In the interests of probity I suppose I should reveal that I celebrated the 19th anniversary of my ordination to the Sacred Priesthood on the feast of
Ss Peter and Paul, and therefore my original nom de plume of Iuventus (“youth” in Latin) sounds increasingly incredible, not to say rather vain. However, it wasn’t originally adopted for reasons of vanity but rather to convey the sense that any young priest could share similar experiences. I saw him as a sort of clerical Everyman.
There’s nothing particularly momentous about a 19th anniversary. As a number, 19 has few significant concomitants. There’s the proverbial 19th hole, I suppose, but it hardly seems relevant. The only other noteworthy 19th I can think of is the 19th Annotation. This rather John Buchan-sounding name describes an adjustment St Ignatius made to his Spiritual Exercises, so that what was originally designed to be done in an intense, continuous retreat of 30-days’ duration, might be spread out over a longer time within the context of one’s daily routine.

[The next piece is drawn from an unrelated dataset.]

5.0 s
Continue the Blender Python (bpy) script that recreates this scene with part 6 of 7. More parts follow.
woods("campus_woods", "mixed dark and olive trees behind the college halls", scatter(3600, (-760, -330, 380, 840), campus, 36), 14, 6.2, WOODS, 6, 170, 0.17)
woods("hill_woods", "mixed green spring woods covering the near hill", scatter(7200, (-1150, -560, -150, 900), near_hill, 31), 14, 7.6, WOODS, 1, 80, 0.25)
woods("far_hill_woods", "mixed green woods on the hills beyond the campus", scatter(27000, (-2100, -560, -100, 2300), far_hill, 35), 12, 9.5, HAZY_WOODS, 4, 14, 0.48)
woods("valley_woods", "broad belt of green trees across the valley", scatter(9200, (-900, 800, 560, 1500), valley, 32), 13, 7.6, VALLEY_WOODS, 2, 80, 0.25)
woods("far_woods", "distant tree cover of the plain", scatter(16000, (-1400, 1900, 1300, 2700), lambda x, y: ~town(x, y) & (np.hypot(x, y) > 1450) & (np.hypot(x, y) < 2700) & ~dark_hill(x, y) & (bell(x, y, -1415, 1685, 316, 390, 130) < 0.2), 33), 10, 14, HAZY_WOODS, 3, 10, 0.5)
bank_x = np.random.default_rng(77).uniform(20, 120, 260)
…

That’s not a bad analogy for my priestly life to date. There has been such an intensity of grace spread out during the past 19 years. Not one unbroken, calm intensity, but great grace integrated into the daily routine, sweetening and rescuing times which have included their share of drudgery, routine and difficulty. The desire to focus more exclusively on my own spiritual life, to retreat into swathes of time and peaceful solitude, grows to the same height as the responsibilities. This is the enduring challenge at the heart of secular priesthood – which Everyman has to navigate in much the same way, I would imagine, as spouses or parents crave “me time” but sacrifice it for the good of their family, sometimes easily and willingly and sometimes with a sedimentary resentment which reveals itself in the pouring out.
We are only human and therefore should be realistic in our expectations of whether it is prudent or possible to drain the vessel completely to the lees. We have a responsibility to those we serve to see this doesn’t happen. If there is no joy in tasks which previously brought fulfilment, we have probably got down to the dregs of the bottle which are not meant to be drunk. It’s time to throw them away and refill.
From the distance of 19 years, what the Lord did on that day of my ordination seems more awe-filled than ever, not least because with the passage of time it becomes more and more obvious that He had reckoned with my weakness and inadequacy, and adjusted the grace he gives accordingly, so that my ministry has been fruitful out of all proportion to any of my own gifts or efforts.
Such a realisation is profoundly liberating. I am just a servant. All I have to do is be faithful to the prescribed tasks and trust in the power of Christ. The constant evidence of God writing straight with crooked lines allows me to give glory to God and to echo the words of both Peter and Paul: “Now I know it is all true … the Lord really did send his angel.” The powerful reality of the supernatural gift I received that day becomes more and more apparent in what God has done through me and in spite of my ego’s understanding of what was or wasn’t being done. “The Lord stood by me and gave me power … to him be glory for ever and ever.”
This sense of glorifying God for what He has done is not, I hope, a complacent but a necessary one. For with some experience and with the direction which my ministry has increasingly taken – namely, that of ministering to those with histories of deep trauma in the healing programme Grief to Grace – it is often a challenge not to be intimidated by the weight and apparent power of evil, by a growing awareness of the extremes of light or darkness towards which humans gravitate by force of circumstance or choice, and by the mystery of why some seem to respond to grace in a way that others can’t or don’t.
I feel more convinced that we really do live in a valley of tears and that any illusions that people are easily “fixed” with glib solutions and pieties are the refuge of someone who cannot himself face the Cross of Christ. Paradoxically the priest, as alter Christus, must be someone whose own faith has been genuinely scandalised by the darkness of sin and death, so that he is driven to seek to flee towards the only true light which darkness cannot overcome, and can therefore speak credibly of Him in whom there is no darkness at all.